▸ Data segment
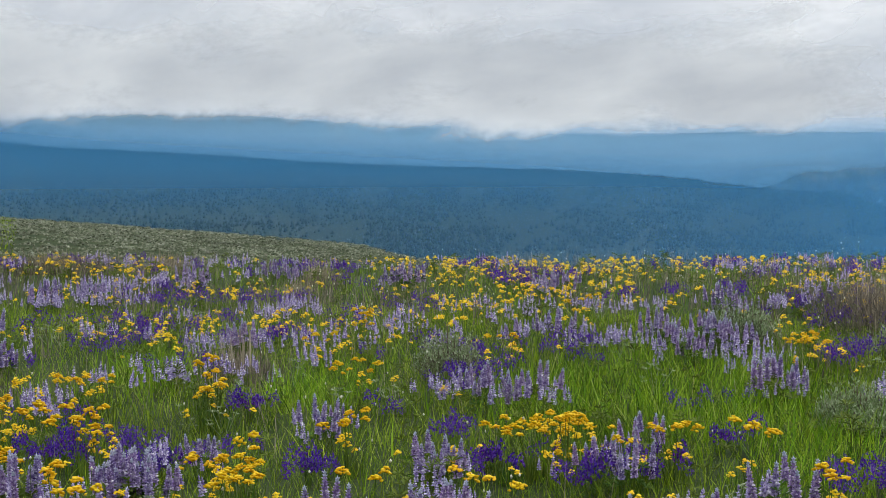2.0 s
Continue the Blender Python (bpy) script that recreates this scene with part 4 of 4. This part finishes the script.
def cluster(makers, count, radius, heights, seed):
    """several stems of one plant in one template"""
    g = np.random.default_rng(seed)
    tops, stems = [], []
    for i in range(count):
        a, r, h = g.uniform(0, 6.28), radius * g.uniform(.1, 1), g.uniform(*heights)
        v, f = makers[i % len(makers)]
        tops.append((turned(v, 0, 0, g.uniform(0, 6), at=(np.cos(a) * r, np.sin(a) * r, h)), f))
        sv, sf = blade(h + .03, .003, .01)
        stems.append((turned(sv, 0, 0, a, at=(np.cos(a) * r, np.sin(a) * r, 0)), sf))
    return join(tops), join(stems)


def gathered(at, n, sigma, seed):
    """small dense clumps round each place"""
    g = np.random.default_rng(seed)
    p = np.repeat(at[:, :2], g.integers(1, 2 * n, len(at)), axis=0)
    p = p + g.normal(0, sigma, p.shape) * np.clip(np.hypot(p[:, :1], p[:, 1:]) / 11, .7, 1.5)
    return np.stack([p[:, 0], p[:, 1], turf(p[:, 0], p[:, 1]) - .01], 1)


spikes_low = [lupine_flowers(L, 8, 4, .0165, 40 + i, low=True) for i, L in enumerate((.060, .080, .070))]
lup_t = [cluster([join([s[0], s[1]]) for s in spikes_low], n, .075, (.10, .17), 50 + i) for i, n in enumerate((4, 5, 3))]
yel_t = [cluster([corymb(8 + j, .021 + .003 * j, .0118, 60 + j, daisy_low) for j in range(4)], n, .11, (.15, .23), 70 + i) for i, n in enumerate((1, 2, 1, 2, 3))]
lark_t = [cluster([larkspur_flowers(7, .065, .0155, 80 + j, simple=True) for j in range(3)], n, .08, (.09, .17), 90 + i) for i, n in enumerate((4, 5))]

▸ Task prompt
Set down again, exactly, the lines of the material above from its first line to the one with "return join(tops), join(stems)", inclusive. Leave the pictures out.

▸ Answer to this exercise
2.0 s
Continue the Blender Python (bpy) script that recreates this scene with part 4 of 4. This part finishes the script.
def cluster(makers, count, radius, heights, seed):
    """several stems of one plant in one template"""
    g = np.random.default_rng(seed)
    tops, stems = [], []
    for i in range(count):
        a, r, h = g.uniform(0, 6.28), radius * g.uniform(.1, 1), g.uniform(*heights)
        v, f = makers[i % len(makers)]
        tops.append((turned(v, 0, 0, g.uniform(0, 6), at=(np.cos(a) * r, np.sin(a) * r, h)), f))
        sv, sf = blade(h + .03, .003, .01)
        stems.append((turned(sv, 0, 0, a, at=(np.cos(a) * r, np.sin(a) * r, 0)), sf))
    return join(tops), join(stems)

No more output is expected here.